* begin Given records *
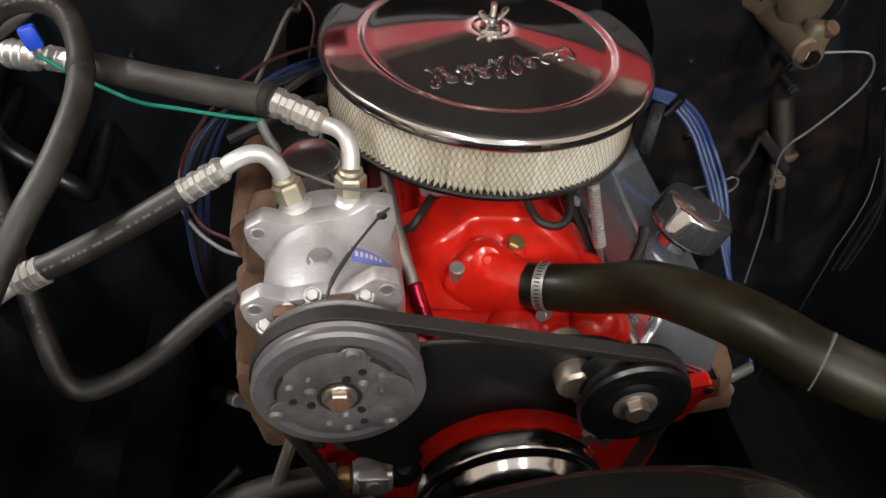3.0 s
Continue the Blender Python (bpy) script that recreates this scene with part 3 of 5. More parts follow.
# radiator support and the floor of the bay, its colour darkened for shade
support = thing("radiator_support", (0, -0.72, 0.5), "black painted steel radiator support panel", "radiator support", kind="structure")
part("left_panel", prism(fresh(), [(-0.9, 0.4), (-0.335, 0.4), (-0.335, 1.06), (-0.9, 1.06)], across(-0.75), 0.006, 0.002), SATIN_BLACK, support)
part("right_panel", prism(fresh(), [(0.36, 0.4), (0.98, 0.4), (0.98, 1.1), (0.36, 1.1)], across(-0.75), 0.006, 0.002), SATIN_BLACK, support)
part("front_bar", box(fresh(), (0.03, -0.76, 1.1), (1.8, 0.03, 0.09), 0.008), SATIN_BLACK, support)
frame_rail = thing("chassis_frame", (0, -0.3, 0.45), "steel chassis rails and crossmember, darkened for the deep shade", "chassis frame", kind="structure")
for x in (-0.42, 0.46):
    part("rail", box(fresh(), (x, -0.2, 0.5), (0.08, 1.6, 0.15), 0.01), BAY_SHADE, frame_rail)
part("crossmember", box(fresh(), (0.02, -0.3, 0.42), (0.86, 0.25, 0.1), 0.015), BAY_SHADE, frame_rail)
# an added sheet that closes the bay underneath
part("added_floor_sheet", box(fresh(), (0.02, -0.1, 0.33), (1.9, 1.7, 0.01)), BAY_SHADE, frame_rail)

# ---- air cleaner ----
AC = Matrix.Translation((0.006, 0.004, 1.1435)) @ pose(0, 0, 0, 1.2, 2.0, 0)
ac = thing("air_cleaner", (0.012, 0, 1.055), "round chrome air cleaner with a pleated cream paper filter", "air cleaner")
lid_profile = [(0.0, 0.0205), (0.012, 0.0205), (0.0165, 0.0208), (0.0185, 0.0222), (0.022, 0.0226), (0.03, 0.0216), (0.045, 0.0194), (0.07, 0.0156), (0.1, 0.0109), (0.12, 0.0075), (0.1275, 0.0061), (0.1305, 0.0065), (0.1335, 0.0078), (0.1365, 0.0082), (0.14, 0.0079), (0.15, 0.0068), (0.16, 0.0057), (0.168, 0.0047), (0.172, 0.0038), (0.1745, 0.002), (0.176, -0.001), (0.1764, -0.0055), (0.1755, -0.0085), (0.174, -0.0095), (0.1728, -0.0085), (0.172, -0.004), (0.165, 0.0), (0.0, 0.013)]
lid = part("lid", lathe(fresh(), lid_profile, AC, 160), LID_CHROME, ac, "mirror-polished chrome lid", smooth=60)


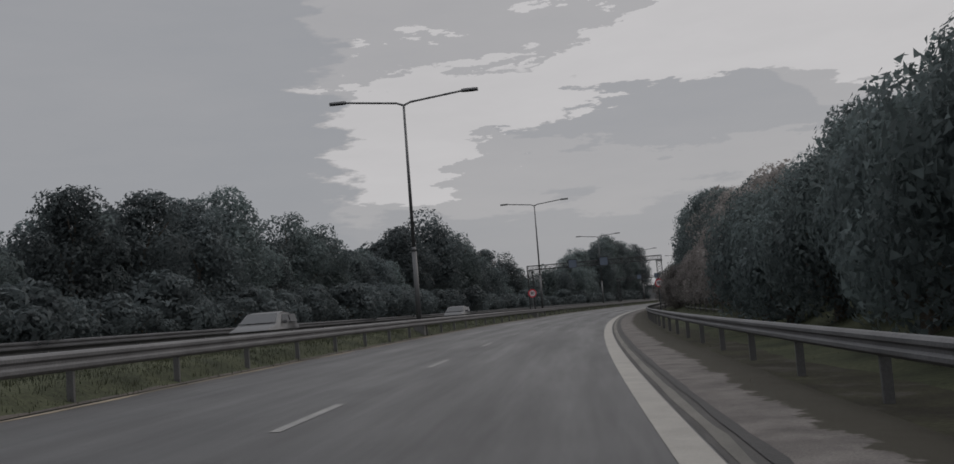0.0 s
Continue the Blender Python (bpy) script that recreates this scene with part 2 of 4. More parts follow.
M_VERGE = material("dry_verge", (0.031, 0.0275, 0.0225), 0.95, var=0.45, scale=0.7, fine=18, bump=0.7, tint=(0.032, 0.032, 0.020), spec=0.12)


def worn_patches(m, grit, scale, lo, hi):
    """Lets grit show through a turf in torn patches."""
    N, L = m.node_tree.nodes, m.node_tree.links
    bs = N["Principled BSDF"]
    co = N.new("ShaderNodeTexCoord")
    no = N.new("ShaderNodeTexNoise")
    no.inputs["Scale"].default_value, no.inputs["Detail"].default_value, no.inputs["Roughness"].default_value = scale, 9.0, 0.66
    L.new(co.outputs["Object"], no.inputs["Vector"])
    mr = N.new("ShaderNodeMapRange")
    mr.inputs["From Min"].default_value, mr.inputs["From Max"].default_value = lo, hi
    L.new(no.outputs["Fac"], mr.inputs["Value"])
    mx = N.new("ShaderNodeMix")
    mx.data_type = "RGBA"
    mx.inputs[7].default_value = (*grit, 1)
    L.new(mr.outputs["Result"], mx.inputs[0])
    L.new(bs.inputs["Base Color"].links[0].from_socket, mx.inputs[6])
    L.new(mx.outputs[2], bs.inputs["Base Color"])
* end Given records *
> _Exercise description_:
Please quote exactly the lines from the one containing "4. More parts follow." through the last line of the records above, both included, and nothing else.

> _Problem solution_:
Continue the Blender Python (bpy) script that recreates this scene with part 2 of 4. More parts follow.
M_VERGE = material("dry_verge", (0.031, 0.0275, 0.0225), 0.95, var=0.45, scale=0.7, fine=18, bump=0.7, tint=(0.032, 0.032, 0.020), spec=0.12)


def worn_patches(m, grit, scale, lo, hi):
    """Lets grit show through a turf in torn patches."""
    N, L = m.node_tree.nodes, m.node_tree.links
    bs = N["Principled BSDF"]
    co = N.new("ShaderNodeTexCoord")
    no = N.new("ShaderNodeTexNoise")
    no.inputs["Scale"].default_value, no.inputs["Detail"].default_value, no.inputs["Roughness"].default_value = scale, 9.0, 0.66
    L.new(co.outputs["Object"], no.inputs["Vector"])
    mr = N.new("ShaderNodeMapRange")
    mr.inputs["From Min"].default_value, mr.inputs["From Max"].default_value = lo, hi
    L.new(no.outputs["Fac"], mr.inputs["Value"])
    mx = N.new("ShaderNodeMix")
    mx.data_type = "RGBA"
    mx.inputs[7].default_value = (*grit, 1)
    L.new(mr.outputs["Result"], mx.inputs[0])
    L.new(bs.inputs["Base Color"].links[0].from_socket, mx.inputs[6])
    L.new(mx.outputs[2], bs.inputs["Base Color"])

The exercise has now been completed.